The New York Times op-ed page is a hotbed of contrarianism on the Toyota recall. On Wednesday, Robert Wright argued safety fears had been blown out of proportion, insisting it's a patriotic duty to fight hysteria and buy Toyota.
Thursday, Richard Schmidt crafts an even more remarkable op-ed. The Obama administration has suggested "smart pedals" might solve the problem of sudden acceleration. "But based on my experience in the 1980s," writes Schmidt, "helping investigate unintended acceleration in the Audi 5000, I suspect that smart pedals cannot solve the problem." That's because, "unbelievable as it may seem ... sudden acceleration is very often caused by drivers who press the gas pedal when they intend to press the brake."

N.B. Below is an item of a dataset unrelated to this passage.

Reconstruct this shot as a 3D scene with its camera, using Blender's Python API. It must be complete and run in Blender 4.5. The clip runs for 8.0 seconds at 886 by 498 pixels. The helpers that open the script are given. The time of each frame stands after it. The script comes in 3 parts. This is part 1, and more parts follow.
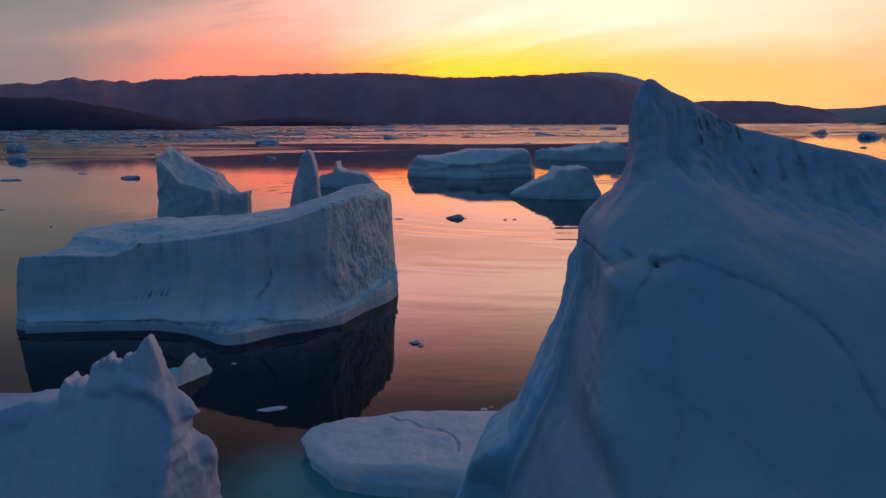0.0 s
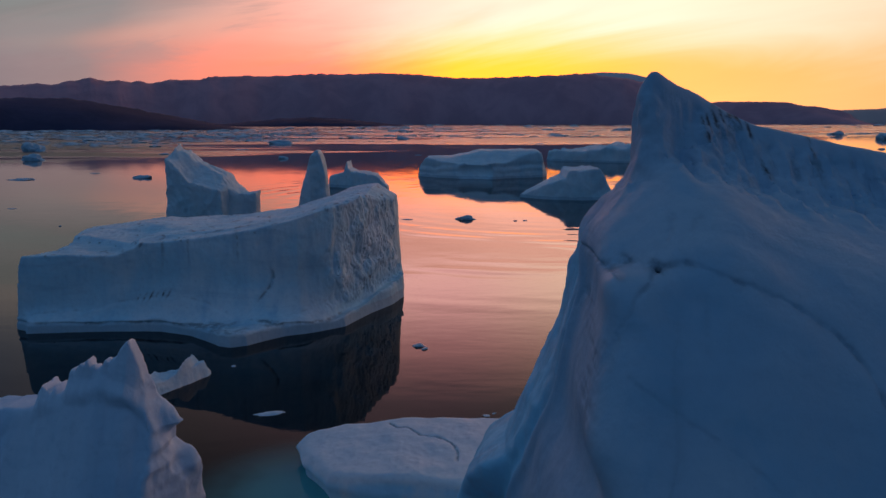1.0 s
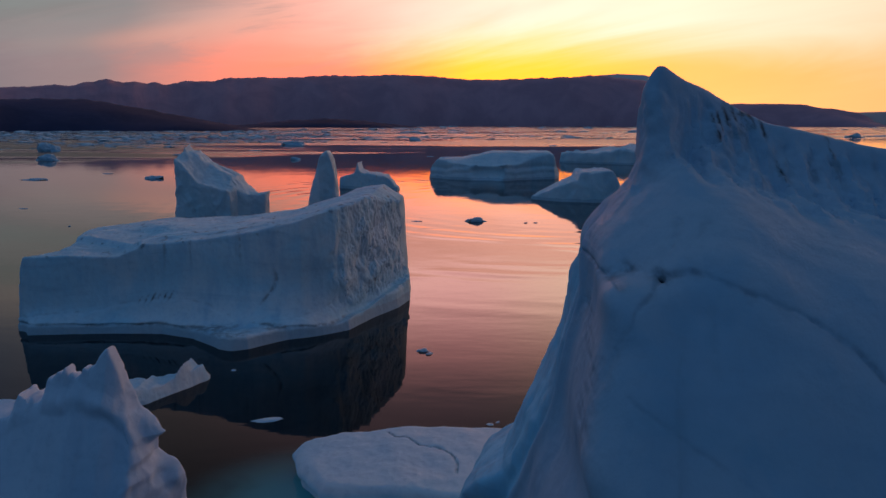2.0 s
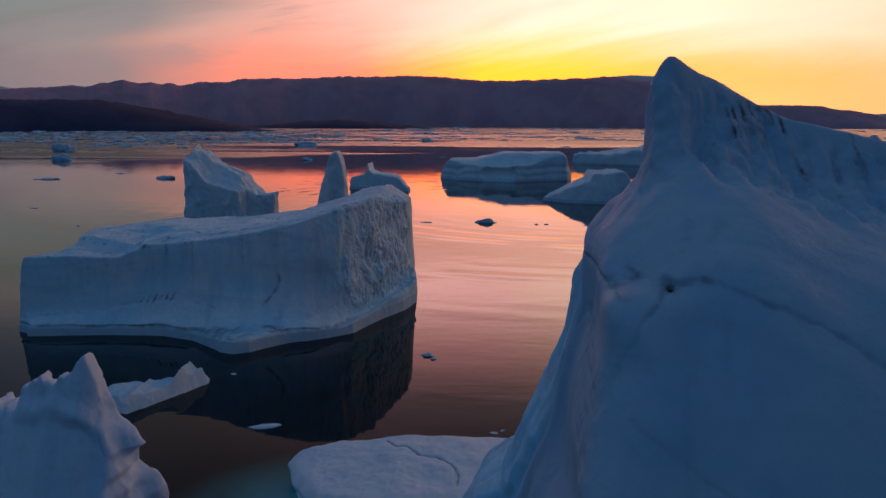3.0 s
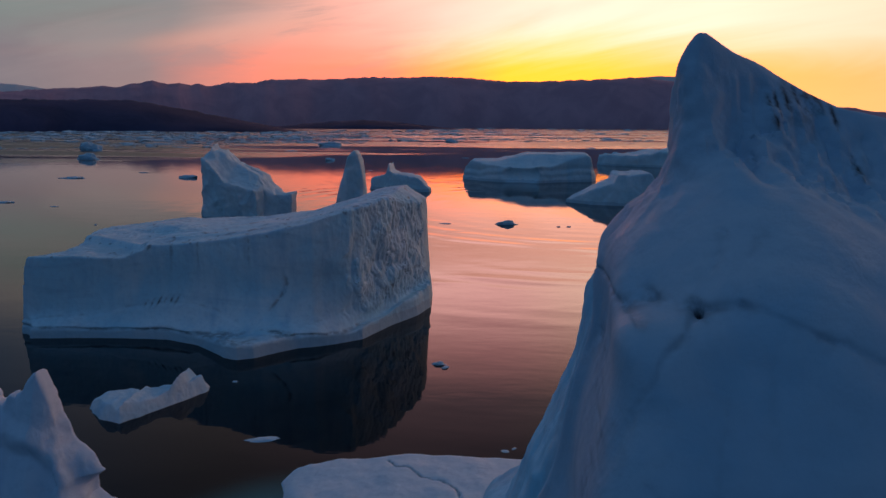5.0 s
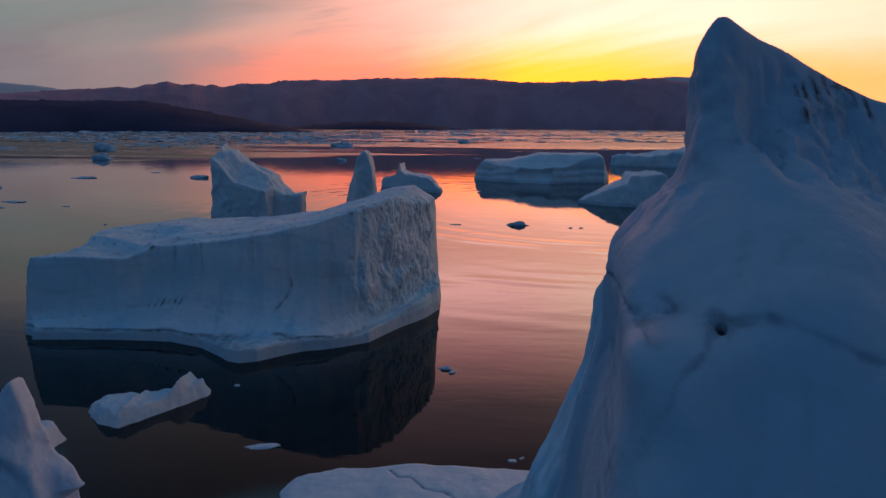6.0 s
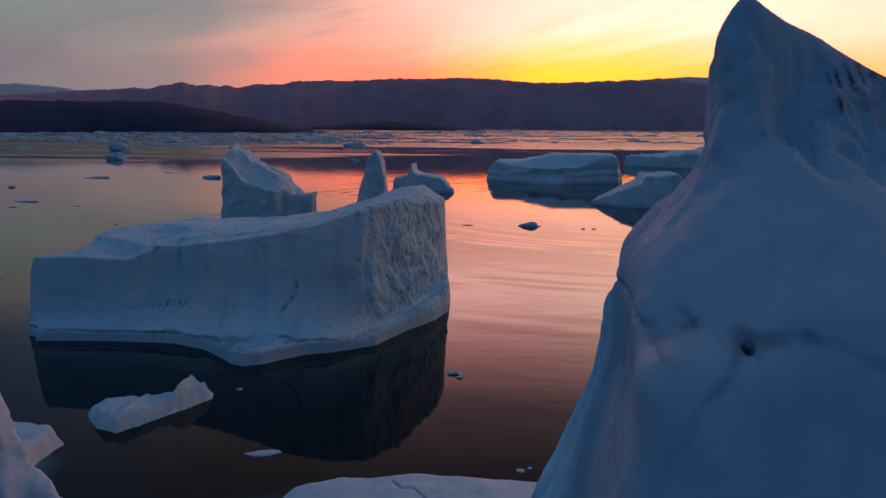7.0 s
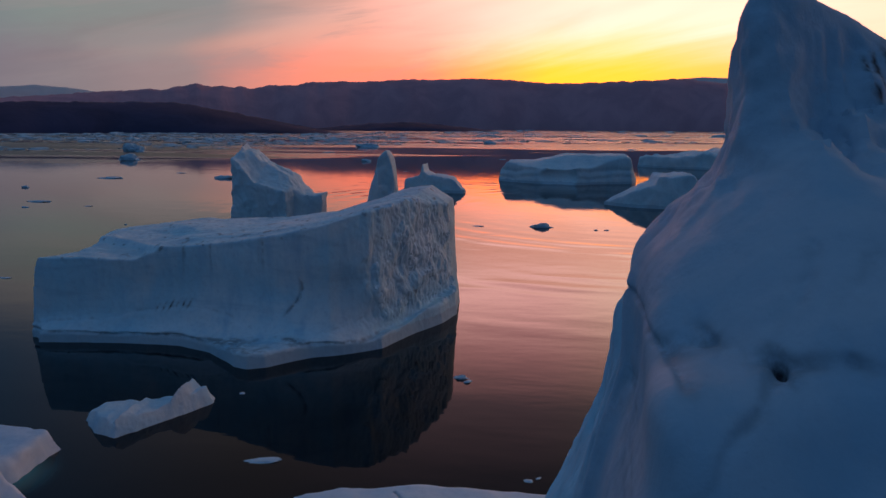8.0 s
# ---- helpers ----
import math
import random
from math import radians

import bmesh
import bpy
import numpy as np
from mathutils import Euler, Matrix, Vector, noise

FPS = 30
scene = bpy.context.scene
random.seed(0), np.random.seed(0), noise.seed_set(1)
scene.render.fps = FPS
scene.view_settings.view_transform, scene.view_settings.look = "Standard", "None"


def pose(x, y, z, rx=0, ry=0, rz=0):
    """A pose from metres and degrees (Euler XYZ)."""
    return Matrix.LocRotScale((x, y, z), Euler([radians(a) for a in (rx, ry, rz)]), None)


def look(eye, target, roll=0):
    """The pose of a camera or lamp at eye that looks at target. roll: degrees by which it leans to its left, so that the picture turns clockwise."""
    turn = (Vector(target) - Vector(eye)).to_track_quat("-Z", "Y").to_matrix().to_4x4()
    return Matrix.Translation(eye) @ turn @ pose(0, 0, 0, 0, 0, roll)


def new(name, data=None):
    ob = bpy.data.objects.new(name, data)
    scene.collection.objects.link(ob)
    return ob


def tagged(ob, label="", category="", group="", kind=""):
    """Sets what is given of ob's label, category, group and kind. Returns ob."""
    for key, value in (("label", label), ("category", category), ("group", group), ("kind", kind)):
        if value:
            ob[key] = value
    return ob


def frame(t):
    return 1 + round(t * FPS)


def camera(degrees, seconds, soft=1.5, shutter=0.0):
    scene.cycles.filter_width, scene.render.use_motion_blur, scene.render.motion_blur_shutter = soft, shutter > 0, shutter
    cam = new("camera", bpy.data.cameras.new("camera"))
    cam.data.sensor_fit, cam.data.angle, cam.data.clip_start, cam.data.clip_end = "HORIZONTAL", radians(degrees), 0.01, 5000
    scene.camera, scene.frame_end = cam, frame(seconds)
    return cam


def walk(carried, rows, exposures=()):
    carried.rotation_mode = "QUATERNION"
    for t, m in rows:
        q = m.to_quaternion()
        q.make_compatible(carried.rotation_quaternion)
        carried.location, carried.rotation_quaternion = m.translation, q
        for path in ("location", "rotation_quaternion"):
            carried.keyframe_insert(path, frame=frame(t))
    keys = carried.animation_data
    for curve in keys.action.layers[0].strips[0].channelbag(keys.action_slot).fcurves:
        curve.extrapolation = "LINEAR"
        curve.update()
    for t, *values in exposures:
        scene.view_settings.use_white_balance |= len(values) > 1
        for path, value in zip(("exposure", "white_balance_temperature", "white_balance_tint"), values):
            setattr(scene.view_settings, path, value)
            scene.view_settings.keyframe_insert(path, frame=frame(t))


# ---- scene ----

How is that possible? Schmidt reviews the frequency of sudden acceleration complaints among older drivers, "drivers who had little experience with the specific car involved ... and people of relatively short stature." Here's the idea:
Several researchers hypothesized how a driver, intending to apply the brake pedal to keep the car from creeping, would occasionally press the accelerator instead. Then, surprised that the car moved so much, he would try pressing harder. Of course, if his right foot was actually on the accelerator, the throttle would open and the car would move faster. This would then lead the driver to press the "brake" harder still, and to bring about even more acceleration. Eventually, the car would be at full throttle, until it crashed. The driver's foot would be all the way to the floor, giving him the impression that the brakes had failed.
Could error and panic have led to the Toyota accidents? Schmidt says if he and others are right, "smart pedals" won't stop complaints of sudden acceleration. What they could do, though, is confirm the driver error hypothesis.